Anchors Aweigh

This month, I am going to rudely interrupt your sunny summer activities with a reminder that financial storms can always happen.  However, to build emotional resilience against investment losses, it’s good to exercise your “I can ignore it and not make bad investment decision” muscle before you need to use it.

When calculating financial projections or helping decide savings goals, your financial advisor will use average portfolio rates or return over time.  Average rates of return are a necessary input into projections, but it has the unfortunate effect of creating an “anchor” in your mind about what to expect each year.

The anchoring effect is a cognitive bias where individuals rely too heavily on the first piece of information they hear.  This can skew their judgements about subsequent outcomes.

For example, I have been told that the Debris Po-Boy at Mother’s restaurant in New Orleans is the best roast beef sandwich in the history of the world.  Having never even heard of a roast beef po-boy before, I will of course assume, when I order this amazing concoction, that I am eating the pinnacle of roast beef and bread combinations.

Then, when I later go to Parkway Diner and order their roast beef po-boy, I’ll have a bias anchored into my head that it can’t possibly be as good as Mother’s and not give the Parkway version a fair chance.

If I had a magic wand, I’d make the box on the landing page of your 401k website that tells you your rate of return disappear.  Whatever that number is, it is usually a VERY short term average (often 1 year or less) and that number, high or low, is very influential in your brain the first time you see it.

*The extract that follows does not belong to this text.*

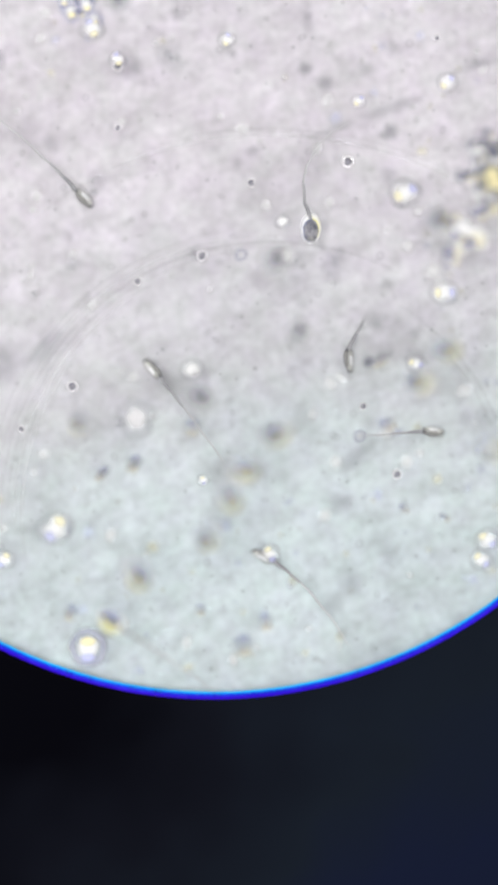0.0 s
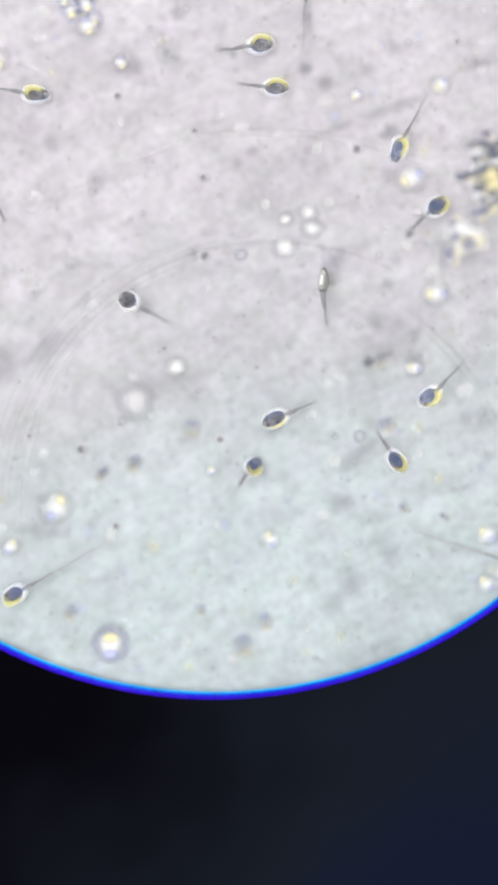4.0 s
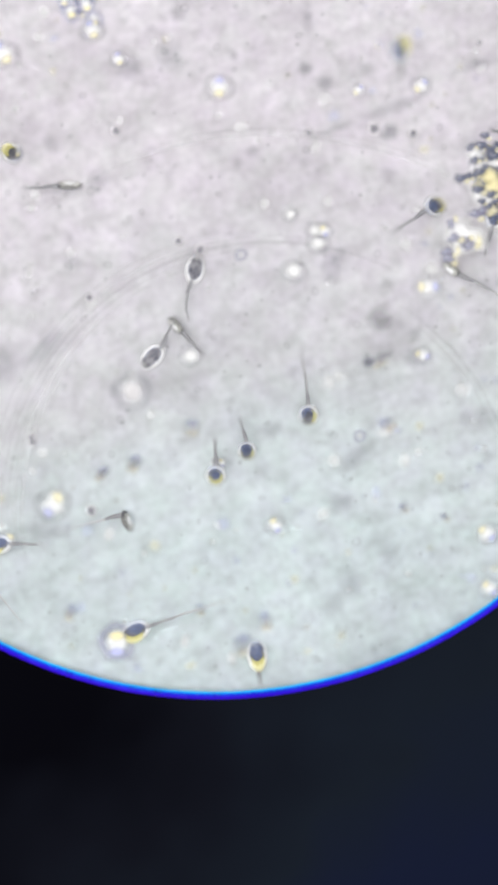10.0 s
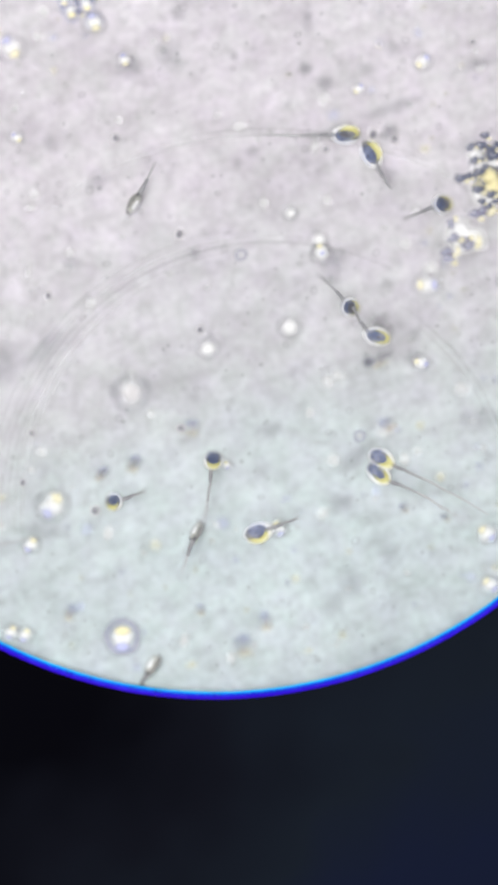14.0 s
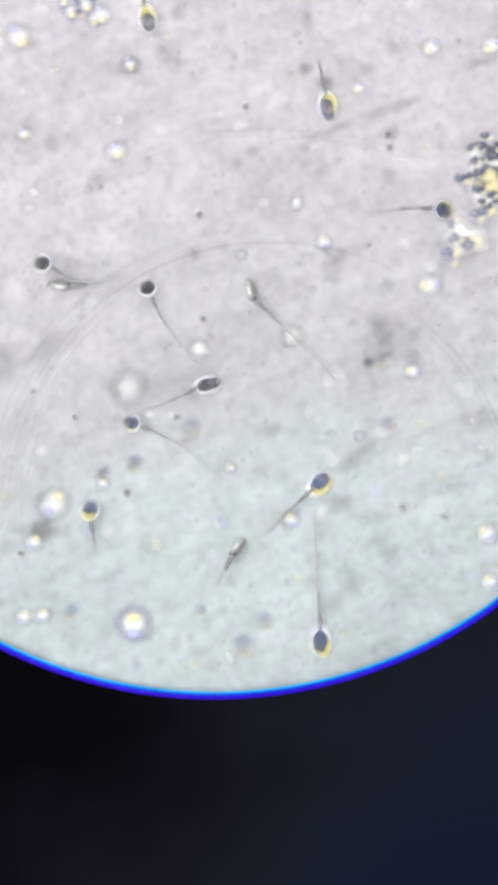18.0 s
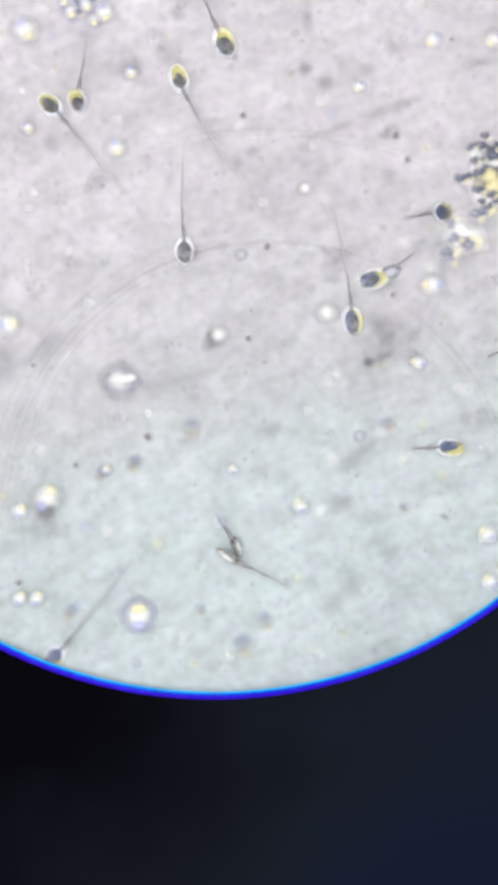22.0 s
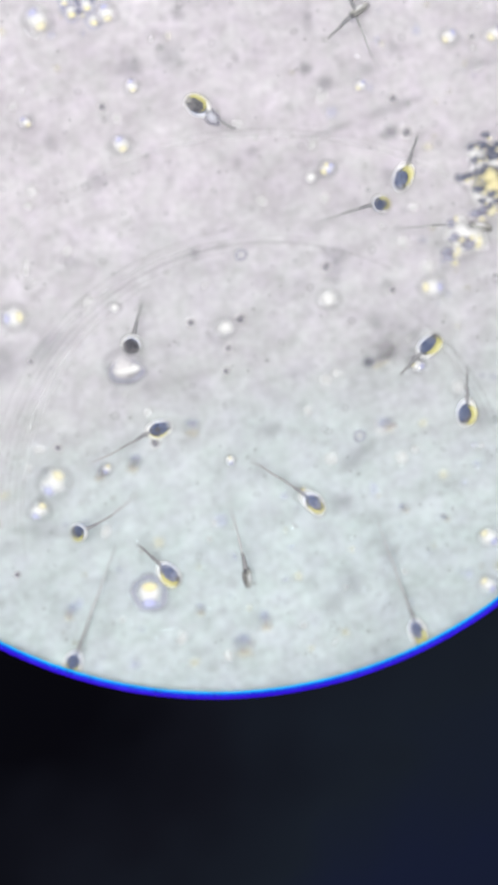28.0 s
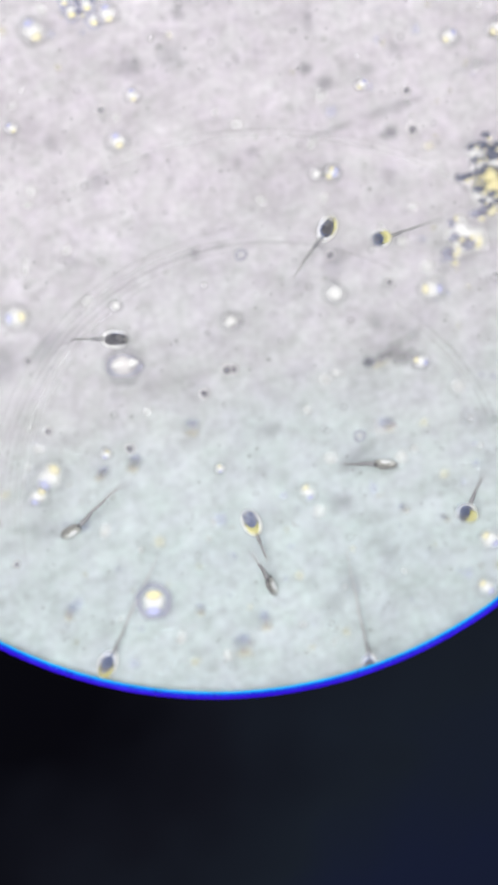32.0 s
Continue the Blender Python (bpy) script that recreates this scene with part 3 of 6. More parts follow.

A low number (which may just be bad timing, not at all indicative of bad investments) may make you hate your plan and believe that your other accounts are somehow better.  And that first impression is hard to lose.

On the other hand, a high return flashing on the home page makes you think you are:

  1. An investing genius and
  2. Entitled to that high return forevermore.

All this to say, beware of latching onto the first piece of information you get about your investments.  Even if the information is correct, our brains’ interpretation of it may not be.